NEW DELHI — International press body Committee to Protect Journalists (CPJ) called on the Indian government to immediately stop its harassment of journalists in Jammu and Kashmir and to allow them to work freely. Authorities have detained at least two journalists in the past week amid tensions and the communications blackout in the region.
“Severing all communications links is already an astounding violation of press freedom. Detaining journalists as Kashmir approaches nearly two weeks of this blackout is one more form of intimidation and obstruction of the media,” said CPJ Senior Asia Research Associate Aliya Iftikhar, in New York. “India should respect its constitution and democracy, and uphold the essential value of press freedom in Kashmir and elsewhere.”
Indian troops arrested Irfan Malik, a reporter for the Greater Kashmir newspaper, at his home in Tral, a town in south Kashmir, on August 14, according to news reports. Three journalists who are from Kashmir and who spoke with CPJ on condition of anonymity for security reasons said they heard that the journalist was released on bond this morning.
Malik’s father, Mohammad Amin Malik, told reporters that security forces picked up the journalist at the family home at around 11:30 p.m. “We asked for reasons behind his arrest, they decline to say anything,” he said. Because communications have been severed, the journalist’s parents traveled to Srinagar, about an hour from their home, on August 15 to tell the press about Malik’s arrest.
Mohammad Malik said that when he contacted Tahir Saleem, superintendent of police in nearby Awantipora, for help, the superintendent asked if Malik had written any controversial stories, according to The Print. “We told him the newspapers have been closed so how could he. He responded that there is nothing to worry about… he will be released,” Mohammad Malik said.
CPJ said it was unable to speak directly with Malik’s family members due to the limited access to communications. The CPJ previously reported that Greater Kashmir was printing smaller editions at the start of the crackdown. Its website has not been updated since August 5.
Jammu and Kashmir Director General of Police Dilbagh Singh and Rohit Kansal, a spokesperson for the governor’s office, did not immediately respond to CPJ’s request for comment about Malik’s arrest, sent via messaging app. Saleem told The Indian Express that he had met with the journalist’s family and was looking into the case.
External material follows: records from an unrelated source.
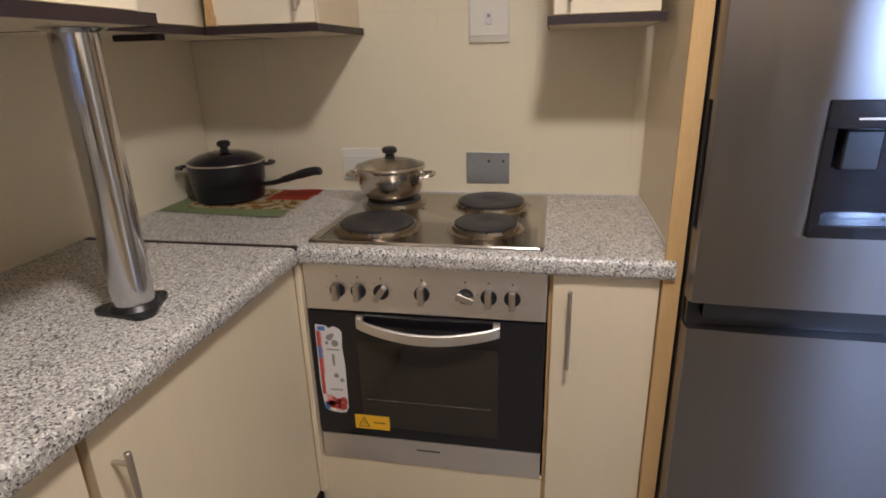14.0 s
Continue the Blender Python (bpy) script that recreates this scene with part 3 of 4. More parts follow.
def wall_cabinet(label, x0, x1, y0, y1, face, doors, base, edge=0.02):
    """Box on a dark-edged base board. face: 'x' (opens to -x), 'y' (opens to +y) or 'e' (opens to +x)."""
    z0 = base + edge
    c = thing("wall_cabinet", ((x0 + x1) / 2, (y0 + y1) / 2, base), label, "cabinet", "wall cabinets")
    part("base_board", boxes((x0 + 0.003, y0 + 0.003, base + 0.001, x1 - 0.003, y1 - 0.003, base + edge - 0.0005)), CREAM, c)
    t = 0.003
    rows = []
    if face == "x":
        rows = [(x0, y0, base, x0 + t, y1, z0)]
    elif face == "y":
        rows = [(x0, y1 - t, base, x1, y1, z0)]
    else:
        rows = [(x1 - t, y0, base, x1, y1, z0)]
    rows += [(x0 + t, y0, base, x1 - t, y0 + t, z0)] if face != "y" else [(x0, y0, base, x0 + t, y1 - t, z0)]
    rows += [(x0 + t, y1 - t, base, x1 - t, y1, z0)] if face != "y" else [(x1 - t, y0, base, x1, y1 - t, z0)]
    part("edge_band", boxes(*rows), BROWN_EDGE, c, label="dark brown edge band")
    g = 0.022
    if face == "x":
        part("body", boxes((x0 + g + 0.019, y0 + 0.012, z0, x1, y1 - 0.012, 2.2), bevel=0.001), CREAM, c)
    elif face == "y":
        part("body", boxes((x0 + 0.012, y0, z0, x1 - 0.012, y1 - g - 0.019, 2.2), bevel=0.001), CREAM, c)
    else:
        part("body", boxes((x0, y0 + 0.012, z0, x1 - g - 0.019, y1 - 0.012, 2.2), bevel=0.001), CREAM, c)
    for a, b, h in doors:
        if face == "x":
            d2 = part("door", boxes((x0 + g, a + 0.0015, z0 + 0.004, x0 + g + 0.018, b - 0.0015, 2.2), bevel=0.001), CREAM_GLOSS, c)
            bar_handle(d2, (x0 + g - 0.03, h, z0 + 0.03), (x0 + g - 0.03, h, z0 + 0.23), (-0.03, 0, 0))
        elif face == "y":
            d2 = part("door", boxes((a + 0.0015, y1 - g - 0.018, z0 + 0.004, b - 0.0015, y1 - g, 2.2), bevel=0.001), CREAM_GLOSS, c)
            bar_handle(d2, (h, y1 - g + 0.03, z0 + 0.03), (h, y1 - g + 0.03, z0 + 0.23), (0, 0.03, 0))
        else:
            d2 = part("door", boxes((x1 - g - 0.018, a + 0.0015, z0 + 0.004, x1 - g, b - 0.0015, 2.2), bevel=0.001), CREAM_GLOSS, c)
    return c


wall_cabinet("cream wall cabinet with dark base edge by the window", 1.375, XE - 0.001, 0.782, YN - 0.001, "x", [(0.79, YN - 0.02, 0.83)], SHELF - 0.012)
mid = wall_cabinet("deep cream wall cabinet resting on two chrome posts", 1.10, XE - 0.001, -0.775, 0.778, "x", [(-0.765, -0.26, -0.30), (-0.26, 0.255, -0.22), (0.255, 0.768, 0.30)], SHELF)
part("batten", boxes((1.36, -0.60, SHELF - 0.010, 1.385, 0.53, SHELF), (1.385, 0.505, SHELF - 0.010, XE - 0.002, 0.53, SHELF), (1.385, -0.60, SHELF - 0.010, XE - 0.002, -0.575, SHELF)), BROWN_WOOD, mid, label="brown wooden batten under the cabinet")
wall_cabinet("cream corner wall cabinet with dark base edge", 1.375, XE - 0.001, YS + 0.001, -0.777, "x", [(-1.34, -0.785, -0.83)], SHELF + 0.01)
wall_cabinet("cream wall cabinet with dark base edge beside the cooker", 1.062, 1.374, YS + 0.001, -1.335, "y", [(1.075, 1.36, 1.115)], SHELF + 0.01)
wall_cabinet("small cream wall cabinet beside the fridge panel", 0.22, 0.492, YS + 0.001, -1.37, "y", [(0.23, 0.478, 0.44)], SHELF + 0.006)
bm = boxes((1.40, -1.20, SHELF - 0.004, 1.52, -1.17, SHELF + 0.010))
solid("cabinet_cleat", bm, BROWN_EDGE, label="dark cleat under the corner wall cabinet", category="bracket")
bm = boxes((1.352, -1.357, SHELF + 0.032, 1.372, -1.337, SHELF + 0.06), (1.356, -1.357, SHELF + 0.06, 1.372, -1.341, 2.19), bevel=0.001)
solid("corner_post", bm, WOOD_RAW, label="bare wooden post between two cabinet doors", category="trim")
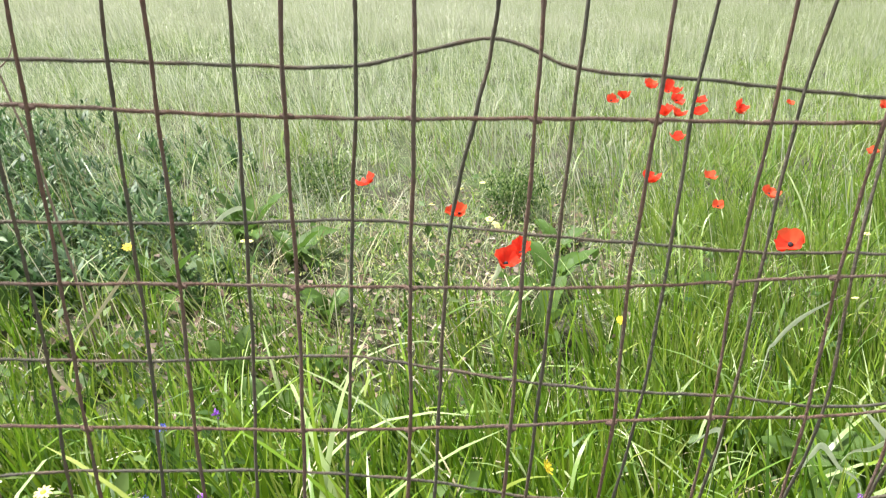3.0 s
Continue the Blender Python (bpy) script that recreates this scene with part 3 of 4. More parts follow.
def bent(table, i, z):
    """The bend at a crossing, fading out beyond the rows and columns that are bent."""
    r, k = (1.20 - z) / 0.0748, i + 4
    fade = max(0.0, 1 - max(0, -k, k - 12) / 3) * max(0.0, 1 - max(0.0, -r, r - 3) / 2)
    r, k = min(3.0, max(0.0, r)), min(12, max(0, k))
    a, b = table[int(r)][k], table[min(3, int(r) + 1)][k]
    return (a + (b - a) * (r - int(r))) * fade / 10000


front_rows = [1.4244, 1.3496, 1.2748] + [1.20 - 0.0748 * j for j in range(0, 12)]
for i in range(FX0, FX1 + 1):
    zs = [TOP] + front_rows[1:] + [0.3]
    wire("wire", [(front_at(i, z)[0] + 0.0005 * math.sin(i * 2.3 + z * 31), front_at(i, z)[1] - 0.0011, front_at(i, z)[2]) for z in zs], front, M_rust, fine=18 if -8 < i < 15 else 3)
front_wires = []
for z in front_rows:
    zinc = abs(z - 1.20) < 0.001
    front_wires.append(wire("wire", [(front_at(i, z)[0], front_at(i, z)[1] + 0.0011, front_at(i, z)[2] + 0.0007 * math.sin(i * 1.3 + z * 40)) for i in range(FX0, FX1 + 1)], front,
         M_zinc if zinc else M_rust, WIRE * (1.12 if zinc else 0.95), "galvanised grey tension wire" if zinc else "", 12))
bead = weld_mesh(M_weld)
small_bead = weld_mesh(M_rust, 0.00135)
for i in range(-7, 15):
    for j, z in enumerate(front_rows[2:8]):
        w = child("weld", bead if j == 1 else small_bead, front_wires[j + 2], "rusty weld")
        w.location = front_at(i, z)
        w.rotation_euler = (0, rng.normal(0, 0.15), 0)

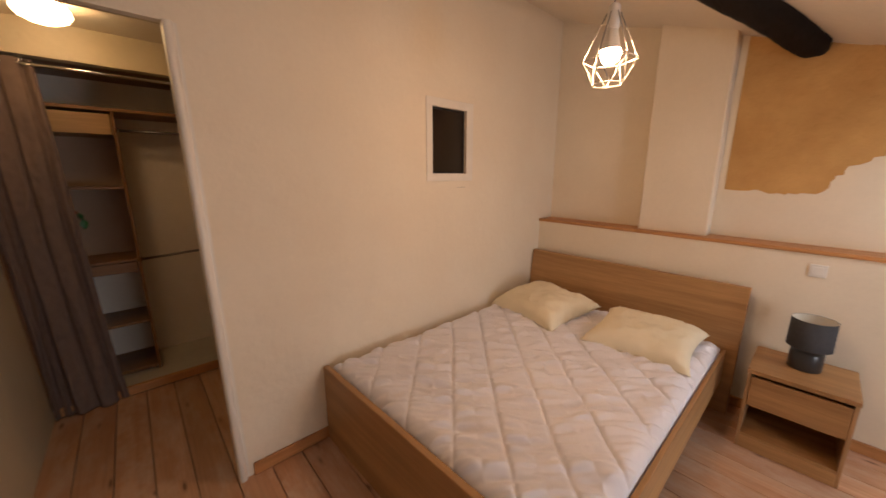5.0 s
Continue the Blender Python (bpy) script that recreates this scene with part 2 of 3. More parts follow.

Separately, Jammu and Kashmir police detained Haziq Qadri, a correspondent for the news website Brut India, for about 12 hours on August 11, according to a family member, whose name is being withheld due to security concerns. The relative said that he received a 40-second call from Qadri, in which the journalist said he had been detained at the Safa Kadal police station after shooting videos. Police confiscated Qadri’s phone and did not return it when he was released the next morning, the relative said.
A colleague of Qadri’s in New Delhi, who is not authorized to speak to the media, told CPJ that Qadri was not in Kashmir on an official assignment. Qadri is from Kashmir, but based in New Delhi.
The arrests come amid a crackdown in the area after the Indian government announced on August 5 that it would revoke a constitutional provision that granted limited autonomy to Jammu and Kashmir, and introduced measures that would change its administrative status to a union territory. Since August 4, nearly all communications in the region have been blocked.